Cold Storage, Multi-Party Computation, and Asset Segregation

Auditors validate that private keys are generated in air-gapped environments, sealed with tamper-evident bags, and sharded using multi-party computation (MPC) so that no individual ever holds full control. They also confirm that customer assets remain segregated from treasury holdings through distinct derivation paths or separate vaults, enabling provable solvency snapshots without exposing sensitive key material.

Integrating All Three Frameworks in a Unified Audit Strategy

Pursuing ISO 27001, SOC 2, and a CSA in parallel may sound daunting, but a control-mapping matrix reveals 60–70% overlap.
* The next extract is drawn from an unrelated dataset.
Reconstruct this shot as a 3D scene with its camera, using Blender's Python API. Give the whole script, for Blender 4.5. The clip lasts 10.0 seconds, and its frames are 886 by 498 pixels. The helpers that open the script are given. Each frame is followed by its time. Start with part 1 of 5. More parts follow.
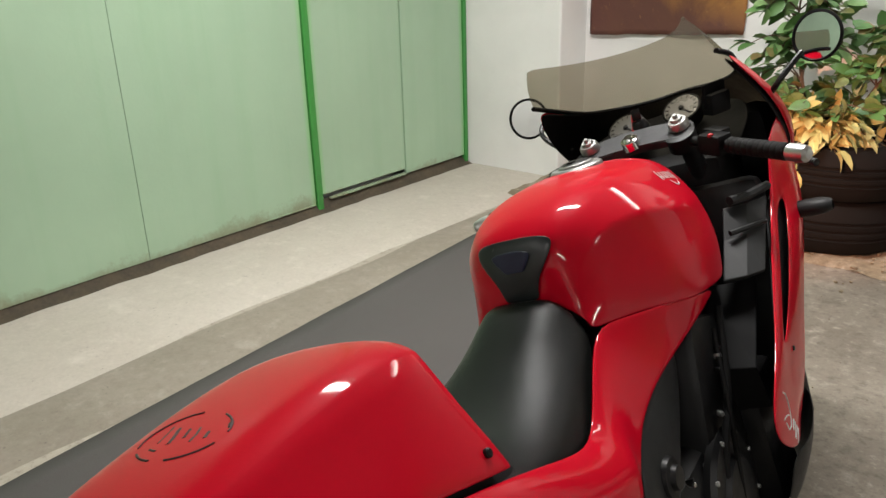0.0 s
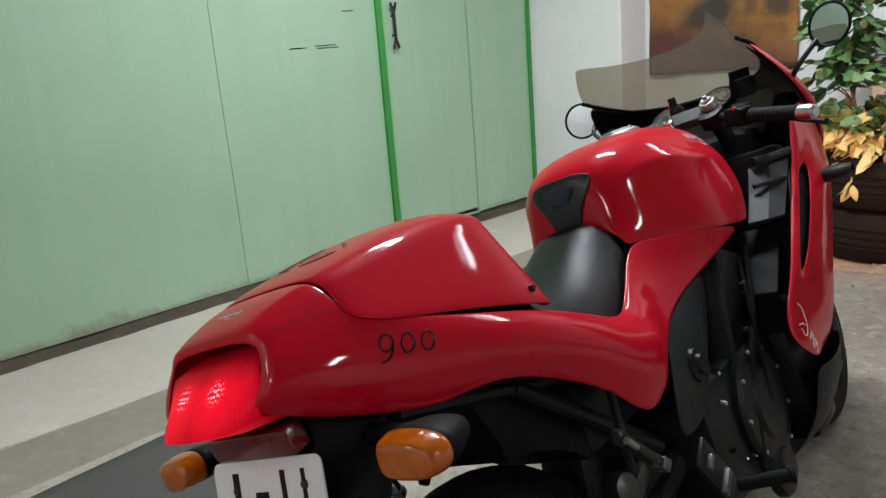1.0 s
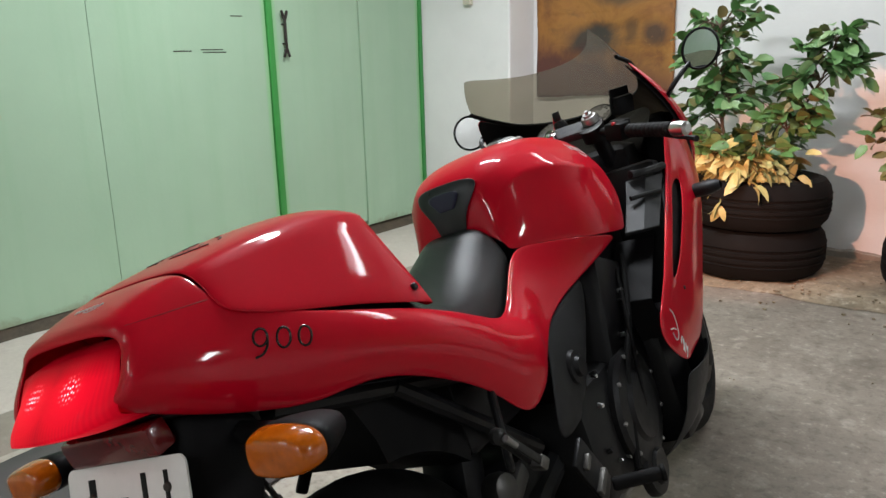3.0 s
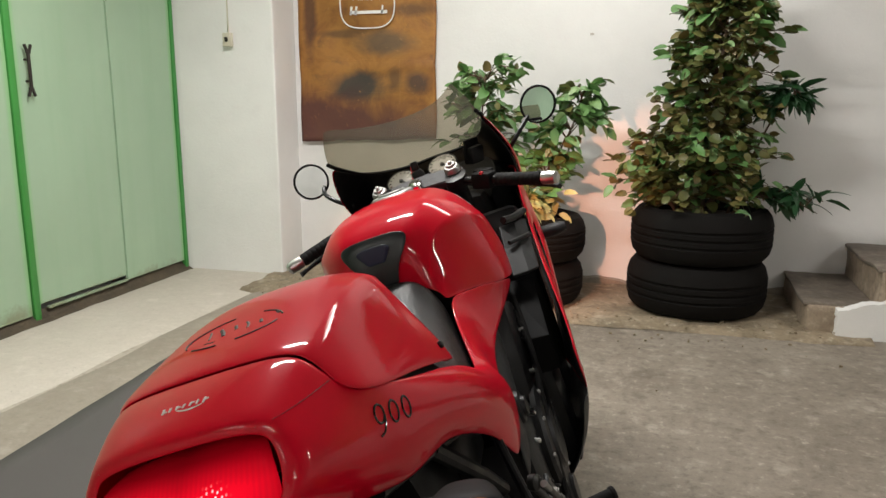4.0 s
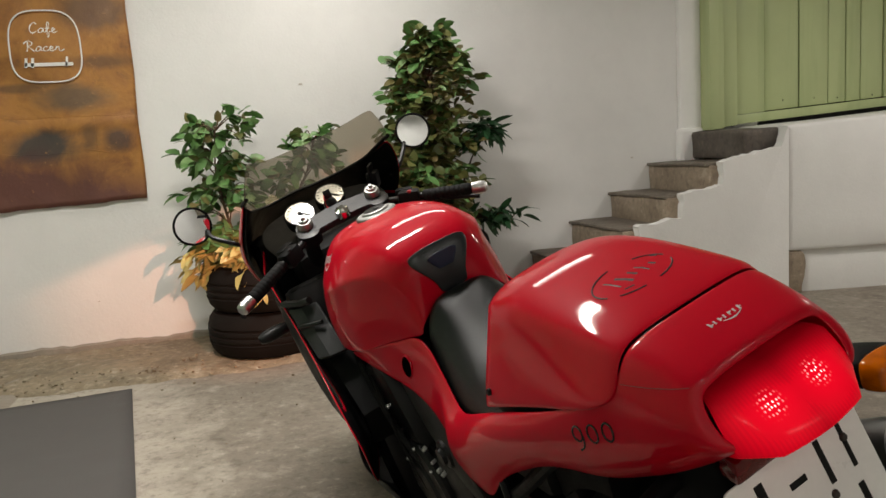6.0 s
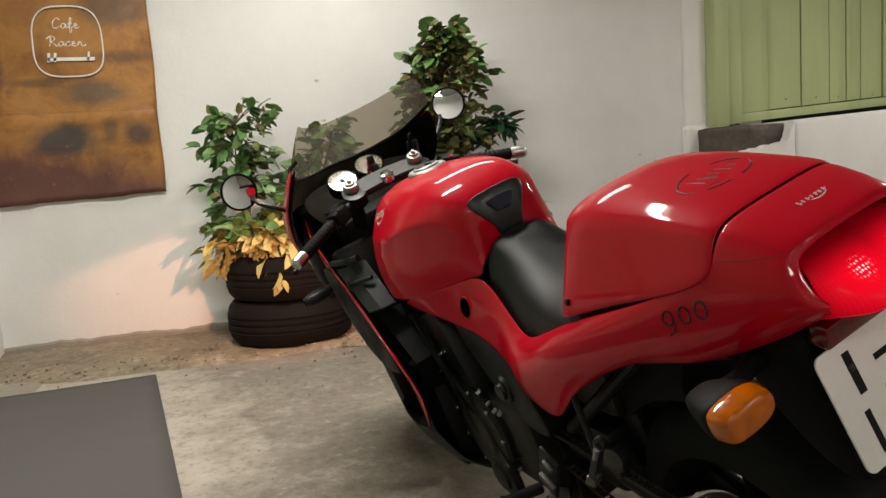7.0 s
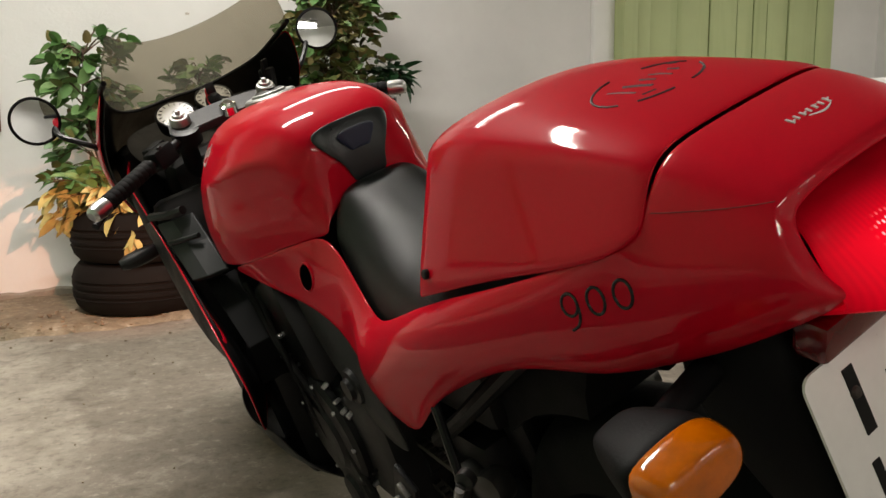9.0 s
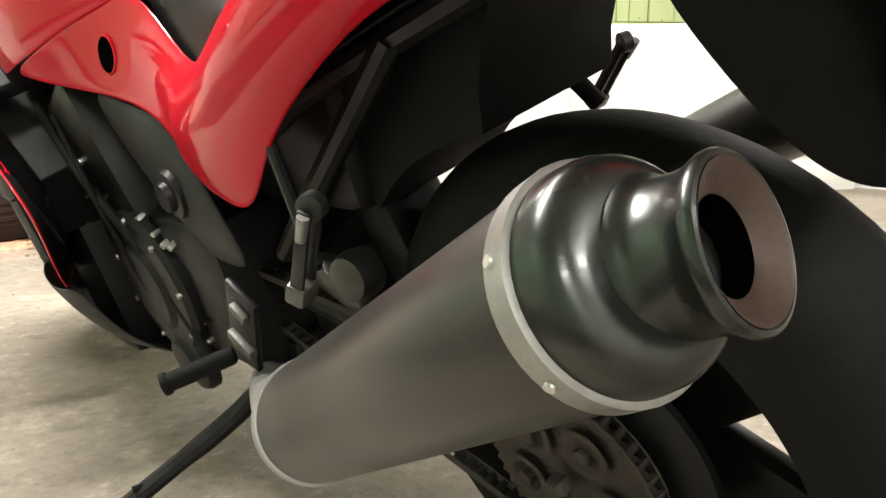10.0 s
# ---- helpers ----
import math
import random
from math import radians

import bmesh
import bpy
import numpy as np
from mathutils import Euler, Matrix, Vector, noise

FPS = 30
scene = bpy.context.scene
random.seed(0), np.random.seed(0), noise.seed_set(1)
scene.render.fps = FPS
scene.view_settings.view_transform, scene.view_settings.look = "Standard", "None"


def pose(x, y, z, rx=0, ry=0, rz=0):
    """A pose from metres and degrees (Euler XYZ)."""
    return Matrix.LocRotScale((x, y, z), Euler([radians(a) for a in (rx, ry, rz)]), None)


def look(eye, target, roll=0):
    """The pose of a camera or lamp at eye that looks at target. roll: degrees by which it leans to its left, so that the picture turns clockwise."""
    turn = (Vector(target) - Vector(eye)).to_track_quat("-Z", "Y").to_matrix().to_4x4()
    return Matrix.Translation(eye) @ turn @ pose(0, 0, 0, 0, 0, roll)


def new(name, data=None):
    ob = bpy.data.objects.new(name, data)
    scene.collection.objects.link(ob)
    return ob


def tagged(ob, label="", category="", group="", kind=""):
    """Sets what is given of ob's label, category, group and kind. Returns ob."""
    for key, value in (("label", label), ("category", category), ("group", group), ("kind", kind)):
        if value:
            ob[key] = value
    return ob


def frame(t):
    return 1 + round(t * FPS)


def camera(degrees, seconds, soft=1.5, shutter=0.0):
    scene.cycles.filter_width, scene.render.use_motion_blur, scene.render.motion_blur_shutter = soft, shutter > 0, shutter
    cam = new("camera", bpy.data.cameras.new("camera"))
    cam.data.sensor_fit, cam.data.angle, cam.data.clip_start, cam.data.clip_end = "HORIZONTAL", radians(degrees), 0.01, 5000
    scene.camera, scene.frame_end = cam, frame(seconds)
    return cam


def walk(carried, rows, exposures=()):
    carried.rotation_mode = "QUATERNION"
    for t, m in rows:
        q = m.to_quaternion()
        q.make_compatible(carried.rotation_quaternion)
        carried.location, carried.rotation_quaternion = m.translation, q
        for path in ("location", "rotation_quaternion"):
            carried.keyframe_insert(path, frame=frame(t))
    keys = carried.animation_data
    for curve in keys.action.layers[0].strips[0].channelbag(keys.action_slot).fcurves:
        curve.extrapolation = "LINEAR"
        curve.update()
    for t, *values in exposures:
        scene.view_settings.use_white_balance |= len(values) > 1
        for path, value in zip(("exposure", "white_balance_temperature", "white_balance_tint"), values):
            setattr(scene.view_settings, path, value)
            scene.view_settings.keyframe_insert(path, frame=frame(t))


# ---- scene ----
cam = camera(59.9, 10.0)
PATH = [
    (0, (0.054, 0.047, 1.383), (-1.157, 1.473, 0.675), -1.7),
    (0.5, (0.204, -0.121, 1.325), (-1.104, 1.289, 0.776), -4.3),
    (1, (0.305, -0.211, 1.23), (-1.086, 1.13, 0.711), -4.6),
    (1.5, (0.395, -0.178, 1.184), (-1.014, 1.147, 0.675), -4.1),
    (2, (0.412, -0.132, 1.19), (-0.995, 1.198, 0.689), -4.1),
    (2.2, (0.411, -0.127, 1.185), (-0.992, 1.208, 0.685), -4.0),
    (3.3, (0.227, -0.268, 1.215), (-0.794, 1.384, 0.738), -1.0),
    (3.5, (0.159, -0.323, 1.232), (-0.734, 1.405, 0.766), -0.9),
    (4, (-0.084, -0.399, 1.229), (-0.611, 1.489, 0.832), -0.0),
    (4.5, (-0.347, -0.466, 1.211), (-0.497, 1.495, 0.849), -0.6),
    (5, (-0.619, -0.561, 1.188), (-0.42, 1.397, 0.833), -2.1),
    (5.5, (-0.852, -0.548, 1.15), (-0.412, 1.377, 0.835), -2.6),
    (5.7, (-0.945, -0.529, 1.156), (-0.452, 1.387, 0.864), -2.8),
    (6.8, (-1.216, -0.569, 1.031), (-0.647, 1.334, 0.8), -4.2),
    (7, (-1.231, -0.576, 0.999), (-0.674, 1.332, 0.777), -3.6),
    (7.5, (-1.231, -0.576, 0.969), (-0.692, 1.335, 0.731), -2.7),
    (8, (-1.209, -0.557, 0.978), (-0.626, 1.339, 0.718), -1.6),
    (8.5, (-1.088, -0.402, 1.049), (-0.414, 1.457, 0.75), -1.2),
    (9, (-1.007, -0.217, 0.921), (-0.223, 1.596, 0.607), -0.9),
    (9.5, (-0.913, -0.065, 0.708), (0.06, 1.646, 0.353), -0.6),
    (10, (-0.907, -0.037, 0.605), (0.172, 1.609, 0.246), 0.2),
]
EXPOSURES = [(0.0, 0.02, 6300, 10), (0.5, -0.12, 6200, 10), (1.0, -0.16, 5700, 8), (2.0, -0.08, 5250, 8), (3.0, -0.05, 5800, 9), (4.0, 0.0, 6400, 10), (4.5, -0.15, 6500, 10), (5.0, -0.34, 6600, 10), (5.5, -0.38, 6600, 10), (7.5, -0.2, 6700, 10), (8.5, -0.3, 6700, 10), (9.0, -0.2, 6700, 10), (9.5, 1.15, 6600, 10), (10.0, 1.55, 6500, 9)]
walk(cam, [(t, look(eye, target, roll)) for t, eye, target, roll in PATH], EXPOSURES)

# ---------- light ----------
world = bpy.data.worlds.new("world")
scene.world = world
world.use_nodes = True
world.node_tree.nodes["Background"].inputs[0].default_value = (0.5, 0.55, 0.6, 1)
world.node_tree.nodes["Background"].inputs[1].default_value = 0.02


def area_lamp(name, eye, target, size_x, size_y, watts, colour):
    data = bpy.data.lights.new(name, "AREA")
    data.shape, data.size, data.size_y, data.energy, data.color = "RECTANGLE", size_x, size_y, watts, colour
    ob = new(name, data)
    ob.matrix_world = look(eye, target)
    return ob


# unseen lamps: first two placed from paint highlights, the rest added fill
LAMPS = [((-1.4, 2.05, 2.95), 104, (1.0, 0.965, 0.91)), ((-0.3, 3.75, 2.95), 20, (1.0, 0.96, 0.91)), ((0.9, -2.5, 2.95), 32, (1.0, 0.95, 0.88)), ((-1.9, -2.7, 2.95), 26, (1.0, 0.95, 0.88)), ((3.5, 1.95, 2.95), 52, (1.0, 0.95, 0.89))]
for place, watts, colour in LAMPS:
    area_lamp("assumed_light", (place[0], place[1], place[2] - 0.1), (place[0], place[1] + 0.001, 0), 1.25, 0.16, watts, colour)

# ---------- materials ----------


def nodes_of(name):
    m = bpy.data.materials.new(name)
    m.use_nodes = True
    tree = m.node_tree
    return m, tree, tree.nodes["Principled BSDF"]


def ramp(tree, source, stops):
    node = tree.nodes.new("ShaderNodeValToRGB")
    els = node.color_ramp.elements
    while len(els) < len(stops):
        els.new(0.5)
    for el, (pos, col) in zip(els, stops):
        el.position = pos
        el.color = (*col, 1) if len(col) == 3 else col
    tree.links.new(source, node.inputs[0])
    return node.outputs[0]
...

For example, vulnerability management satisfies ISO 27001 Annex A 12.6, SOC 2 Security, and CSA operational security domains simultaneously. By adopting a single source of truth—often a GRC (Governance, Risk, and Compliance) platform—teams can automate evidence reuse, schedule recurring control tests, and track remediation deadlines across frameworks.

Choosing the Right Audit Partner

Look for firms with both deep crypto expertise and recognized accreditations. Ask potential auditors for redacted reports demonstrating prior exchange engagements, inquire about their cryptography bench strength, and confirm they are approved by national accreditation bodies or licensed CPAs where applicable. Fees can range from $50,000 for a targeted CSA to $300,000 for combined SOC 2 and ISO 27001 certifications, so budget accordingly in your roadmap.

Final Thoughts: Turning Compliance into Competitive Advantage

Security audits are not mere checkboxes; they are strategic investments that unlock new markets, reduce cyber-insurance premiums, and fortify customer loyalty. As the regulatory environment tightens and institutional volumes grow, exchanges that proactively secure ISO 27001 certification, maintain an unqualified SOC 2 Type II report, and publish an independent Custodial Safeguard Assessment will stand out from a crowded field. In an industry built on transparency and trustless technology, demonstrating that you can, in fact, be trusted is the ultimate differentiator.